## [WHAT IS EXPECTED]
Your task is to gather the lines below that hold the string "Blender".

## [EXERCISE MATERIAL]

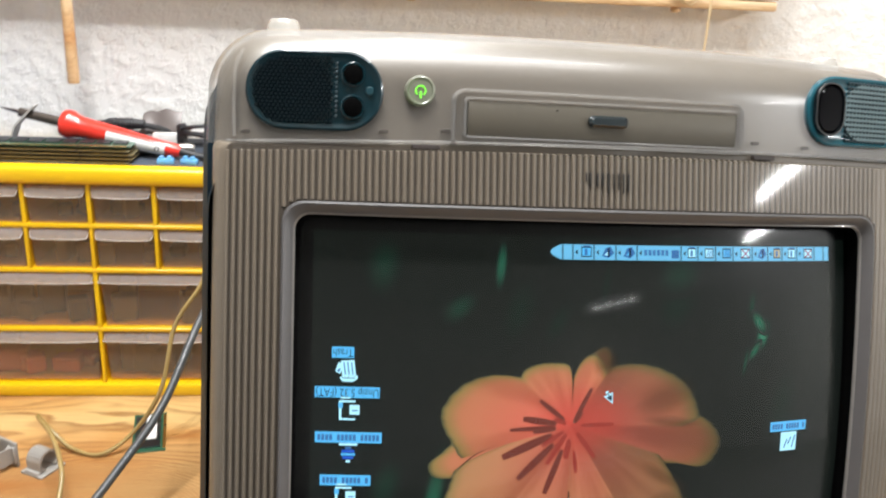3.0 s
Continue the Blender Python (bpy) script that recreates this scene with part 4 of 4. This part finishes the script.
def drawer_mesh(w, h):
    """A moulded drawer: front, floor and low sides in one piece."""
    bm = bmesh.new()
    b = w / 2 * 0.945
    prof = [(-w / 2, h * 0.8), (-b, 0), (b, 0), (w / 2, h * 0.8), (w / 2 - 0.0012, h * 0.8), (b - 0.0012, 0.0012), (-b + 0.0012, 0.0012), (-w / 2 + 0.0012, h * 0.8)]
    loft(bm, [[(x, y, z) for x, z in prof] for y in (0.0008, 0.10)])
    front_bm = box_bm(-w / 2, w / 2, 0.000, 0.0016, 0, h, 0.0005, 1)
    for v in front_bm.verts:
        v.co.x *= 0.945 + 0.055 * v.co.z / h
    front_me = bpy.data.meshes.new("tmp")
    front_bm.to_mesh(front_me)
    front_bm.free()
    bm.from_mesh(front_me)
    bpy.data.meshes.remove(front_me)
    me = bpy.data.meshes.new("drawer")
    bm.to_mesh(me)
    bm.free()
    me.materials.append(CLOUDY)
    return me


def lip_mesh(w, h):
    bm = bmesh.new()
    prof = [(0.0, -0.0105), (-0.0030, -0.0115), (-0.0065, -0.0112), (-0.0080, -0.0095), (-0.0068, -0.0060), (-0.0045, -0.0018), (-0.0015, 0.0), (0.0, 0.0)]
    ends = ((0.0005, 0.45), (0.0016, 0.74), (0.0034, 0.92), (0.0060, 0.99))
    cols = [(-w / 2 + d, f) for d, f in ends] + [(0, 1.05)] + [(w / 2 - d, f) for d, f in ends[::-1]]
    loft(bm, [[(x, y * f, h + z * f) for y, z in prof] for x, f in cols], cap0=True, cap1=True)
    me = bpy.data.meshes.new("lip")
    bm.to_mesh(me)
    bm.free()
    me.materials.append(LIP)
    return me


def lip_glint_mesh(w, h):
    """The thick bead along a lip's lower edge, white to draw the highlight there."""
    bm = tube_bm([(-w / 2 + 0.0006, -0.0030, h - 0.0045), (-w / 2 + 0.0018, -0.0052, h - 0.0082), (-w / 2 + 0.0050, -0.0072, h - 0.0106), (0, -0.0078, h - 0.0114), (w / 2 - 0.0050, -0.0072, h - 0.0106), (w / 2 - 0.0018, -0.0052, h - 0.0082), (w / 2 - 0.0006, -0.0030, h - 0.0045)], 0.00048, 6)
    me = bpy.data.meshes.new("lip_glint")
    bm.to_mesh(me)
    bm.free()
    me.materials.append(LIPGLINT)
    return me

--

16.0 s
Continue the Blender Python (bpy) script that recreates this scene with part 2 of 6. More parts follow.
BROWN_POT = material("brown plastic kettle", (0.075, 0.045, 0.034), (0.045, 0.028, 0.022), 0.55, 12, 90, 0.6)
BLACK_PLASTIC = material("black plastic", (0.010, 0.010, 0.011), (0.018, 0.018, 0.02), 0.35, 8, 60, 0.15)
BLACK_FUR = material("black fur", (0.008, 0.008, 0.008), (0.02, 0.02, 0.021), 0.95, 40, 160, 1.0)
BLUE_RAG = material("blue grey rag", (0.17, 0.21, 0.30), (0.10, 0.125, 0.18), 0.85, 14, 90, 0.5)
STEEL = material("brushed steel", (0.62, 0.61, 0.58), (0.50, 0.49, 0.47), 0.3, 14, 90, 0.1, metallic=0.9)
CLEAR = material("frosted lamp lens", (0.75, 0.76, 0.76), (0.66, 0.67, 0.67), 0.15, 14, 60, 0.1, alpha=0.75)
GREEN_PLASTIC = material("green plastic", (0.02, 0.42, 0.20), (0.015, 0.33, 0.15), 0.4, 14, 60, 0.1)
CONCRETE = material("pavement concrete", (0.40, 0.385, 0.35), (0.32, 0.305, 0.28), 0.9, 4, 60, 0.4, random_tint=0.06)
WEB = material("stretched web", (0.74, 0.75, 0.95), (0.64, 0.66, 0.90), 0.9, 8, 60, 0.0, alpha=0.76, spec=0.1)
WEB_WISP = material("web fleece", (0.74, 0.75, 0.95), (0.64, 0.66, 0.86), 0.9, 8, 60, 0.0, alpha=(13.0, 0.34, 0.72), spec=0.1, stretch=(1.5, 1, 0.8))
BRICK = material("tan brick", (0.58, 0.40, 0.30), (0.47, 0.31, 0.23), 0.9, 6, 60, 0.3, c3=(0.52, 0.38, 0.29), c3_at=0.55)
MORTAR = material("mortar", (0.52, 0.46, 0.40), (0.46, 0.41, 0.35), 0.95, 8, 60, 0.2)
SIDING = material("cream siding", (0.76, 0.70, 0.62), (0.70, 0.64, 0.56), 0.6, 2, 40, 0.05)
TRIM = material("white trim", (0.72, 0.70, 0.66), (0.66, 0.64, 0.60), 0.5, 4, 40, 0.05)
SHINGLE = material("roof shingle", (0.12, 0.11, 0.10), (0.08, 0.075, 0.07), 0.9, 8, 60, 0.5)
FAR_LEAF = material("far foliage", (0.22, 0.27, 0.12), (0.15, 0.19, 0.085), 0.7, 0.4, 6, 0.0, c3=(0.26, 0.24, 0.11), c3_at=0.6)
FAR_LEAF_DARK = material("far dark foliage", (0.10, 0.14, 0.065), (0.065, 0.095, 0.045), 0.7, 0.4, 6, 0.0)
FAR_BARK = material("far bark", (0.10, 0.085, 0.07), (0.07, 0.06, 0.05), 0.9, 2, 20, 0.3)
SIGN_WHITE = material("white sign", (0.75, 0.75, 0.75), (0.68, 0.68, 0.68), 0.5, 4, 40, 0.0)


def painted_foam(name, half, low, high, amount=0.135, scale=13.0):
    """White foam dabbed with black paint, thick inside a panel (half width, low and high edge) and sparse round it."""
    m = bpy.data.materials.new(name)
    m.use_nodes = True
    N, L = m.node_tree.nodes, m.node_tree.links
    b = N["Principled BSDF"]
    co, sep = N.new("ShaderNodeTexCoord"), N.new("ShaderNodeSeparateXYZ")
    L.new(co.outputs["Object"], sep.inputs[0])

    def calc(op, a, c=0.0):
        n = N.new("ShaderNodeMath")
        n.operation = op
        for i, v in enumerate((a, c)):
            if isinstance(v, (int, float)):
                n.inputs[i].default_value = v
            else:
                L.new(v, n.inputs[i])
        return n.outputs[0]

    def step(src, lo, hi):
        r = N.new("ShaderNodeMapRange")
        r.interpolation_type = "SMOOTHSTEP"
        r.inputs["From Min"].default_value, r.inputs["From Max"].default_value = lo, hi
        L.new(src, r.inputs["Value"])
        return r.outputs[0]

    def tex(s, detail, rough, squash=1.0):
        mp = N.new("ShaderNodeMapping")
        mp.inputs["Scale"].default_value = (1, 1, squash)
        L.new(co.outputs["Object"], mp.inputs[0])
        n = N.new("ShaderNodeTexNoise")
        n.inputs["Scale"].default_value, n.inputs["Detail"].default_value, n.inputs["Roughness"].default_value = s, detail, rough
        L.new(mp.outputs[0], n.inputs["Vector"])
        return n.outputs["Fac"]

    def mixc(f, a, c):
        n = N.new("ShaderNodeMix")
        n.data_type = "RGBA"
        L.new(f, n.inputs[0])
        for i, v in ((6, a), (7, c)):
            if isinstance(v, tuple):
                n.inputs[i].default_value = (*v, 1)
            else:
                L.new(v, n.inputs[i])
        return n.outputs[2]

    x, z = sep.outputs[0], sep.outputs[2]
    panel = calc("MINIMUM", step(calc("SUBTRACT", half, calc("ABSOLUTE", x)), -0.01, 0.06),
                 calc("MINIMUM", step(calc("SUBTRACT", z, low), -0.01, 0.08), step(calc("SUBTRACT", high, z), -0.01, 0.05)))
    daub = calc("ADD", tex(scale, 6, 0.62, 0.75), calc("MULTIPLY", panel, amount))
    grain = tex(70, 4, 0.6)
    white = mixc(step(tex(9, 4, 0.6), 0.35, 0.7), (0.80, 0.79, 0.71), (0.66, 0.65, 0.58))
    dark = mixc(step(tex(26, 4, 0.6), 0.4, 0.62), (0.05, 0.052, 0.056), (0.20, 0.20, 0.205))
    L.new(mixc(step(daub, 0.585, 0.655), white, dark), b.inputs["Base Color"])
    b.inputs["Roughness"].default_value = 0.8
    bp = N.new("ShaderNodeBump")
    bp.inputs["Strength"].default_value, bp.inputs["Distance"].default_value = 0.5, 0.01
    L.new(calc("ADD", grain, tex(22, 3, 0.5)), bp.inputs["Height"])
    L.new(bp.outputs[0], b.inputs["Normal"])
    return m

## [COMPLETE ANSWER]
Continue the Blender Python (bpy) script that recreates this scene with part 4 of 4. This part finishes the script.
Continue the Blender Python (bpy) script that recreates this scene with part 2 of 6. More parts follow.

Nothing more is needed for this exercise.